Penultimately, the Troika is urging SADC to assist Zimbabwe towards peaceful, free and fair elections by ensuring polls that are held under SADC Principles and Guidelines Governing Democratic Elections.
As a matter of fact, these guidelines are already domesticated and are now part of our electoral laws. This cannot be an onerous demand, surely? Zimbabwe cannot be opposed to, or pained by what it has voluntarily adopted and already incorporated into its national laws.
The final decision relates to a team of officials appointed by the Troika of the Organ to assist Facilitation Team and Jomic "to ensure monitoring, evaluation and implementation of the GPA."

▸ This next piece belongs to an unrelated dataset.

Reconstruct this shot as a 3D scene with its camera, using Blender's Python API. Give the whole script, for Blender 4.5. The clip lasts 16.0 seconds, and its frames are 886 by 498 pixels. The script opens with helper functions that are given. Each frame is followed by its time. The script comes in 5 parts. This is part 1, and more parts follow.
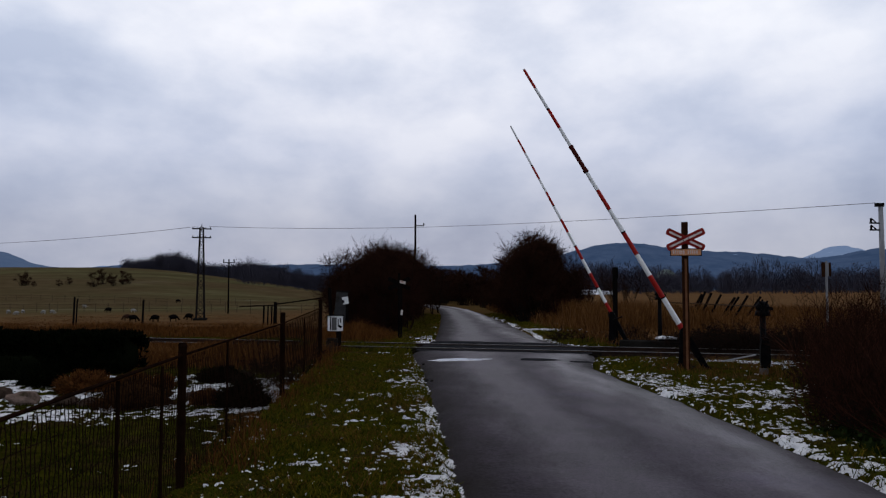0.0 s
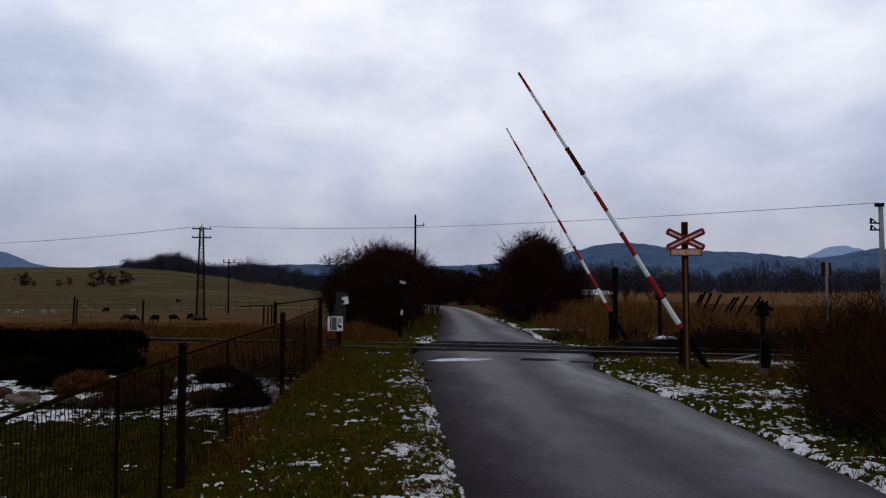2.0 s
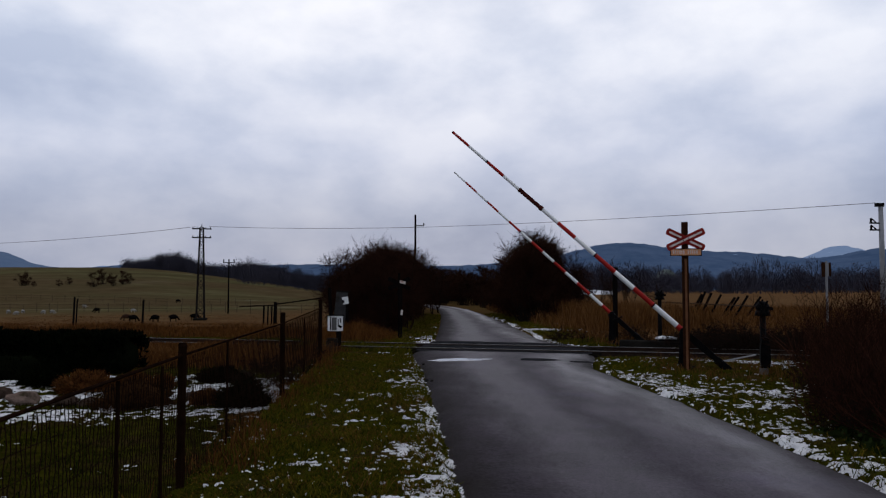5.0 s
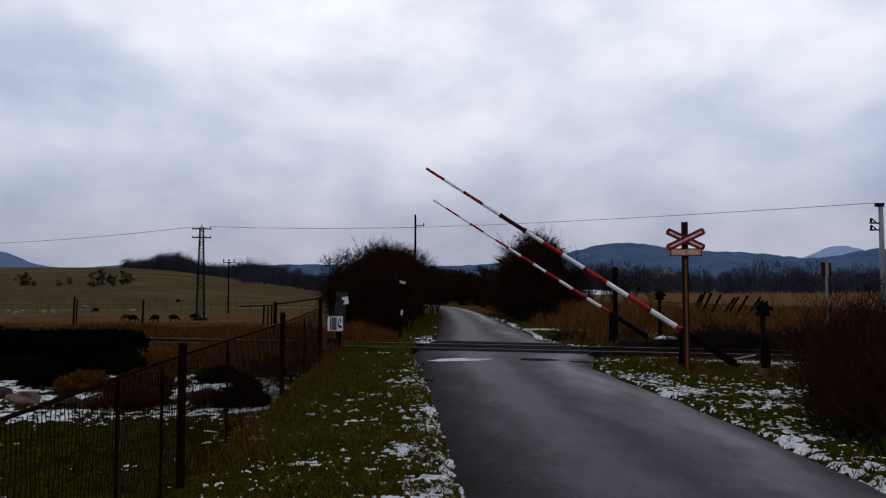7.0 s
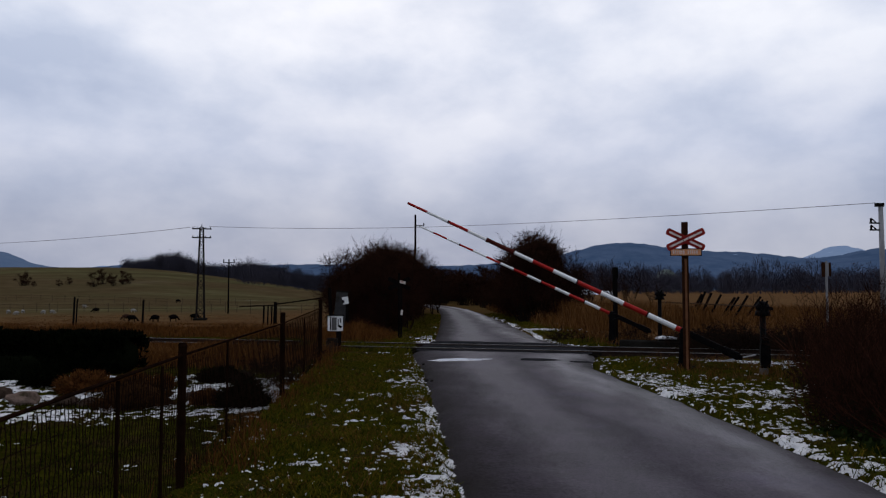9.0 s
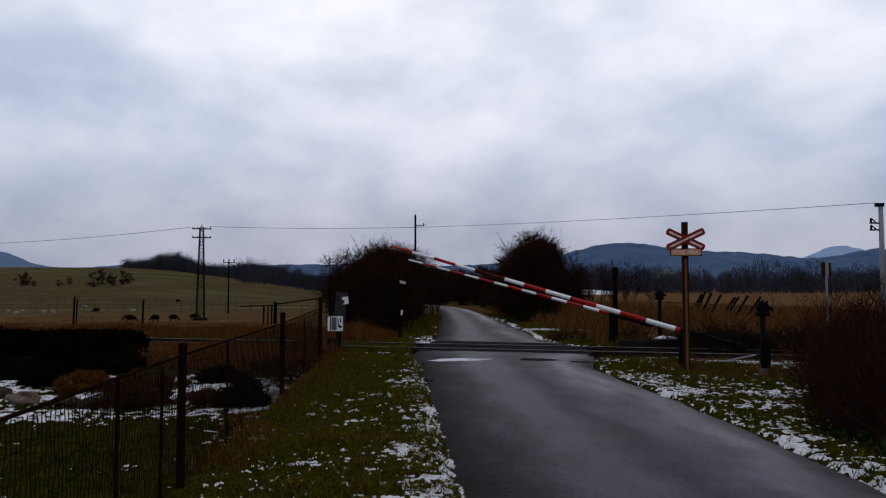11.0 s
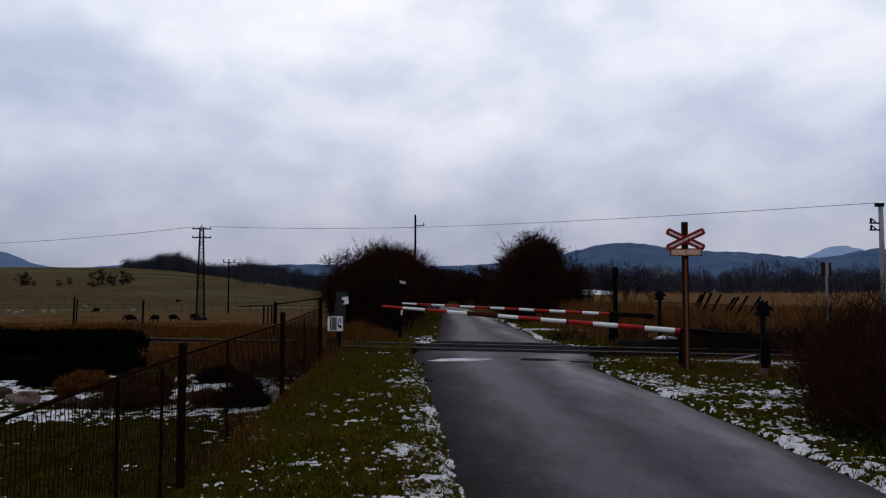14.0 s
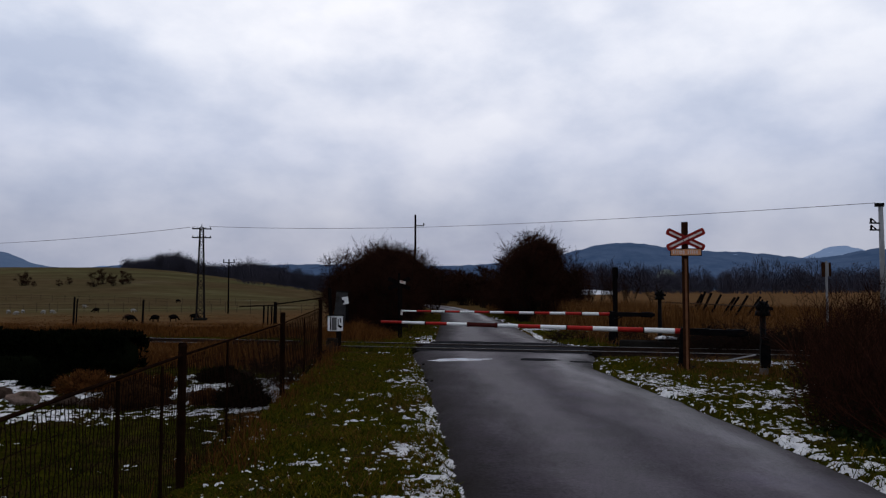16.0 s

Of the three parties to the GPA, only MDC-T endorsed this proposal unconditionally. MDC accepted the principle of it, but insisted it would be guided by its terms of reference. Zanu PF would neither accept nor reject the proposed team for the simple reason that it was not privy to the reasoning behind its founding. Nor were its parameters spelt out to it.
Accepting it meant embracing an unknown, something responsible and experienced leaders can never do. And going by the President’s Friday reaction, the test lies in the tone of the proposed body, which should never be one of dictation.
The accent on Zimbabwe’s reaction to the Livingstone Summit has thus been on procedures and style of managing facilitation and engagement by the Troika. It has not been on substance. That is quite far off from making or breaking SADC. Matters must be reported in proportion.
Lastly, a lot of dire reading has been made out of this week’s Sunday Mail editorial comment and an opinion piece it carried on the same matter.
The opinion of the Sunday Mail has been conflated with the opinion of the Government of Zimbabwe. I hope this article which reflects views and concerns of the Government of Zimbabwe puts this needless conflation to rest.
No one in Government is naïve enough to think that the views of SABC stations or The Citizen amount to the views of President Zuma and/or his Government. It is not very clever to wilfully expunge institutional distinctions we honour and uphold elsewhere simply because we are dealing with Zimbabwe.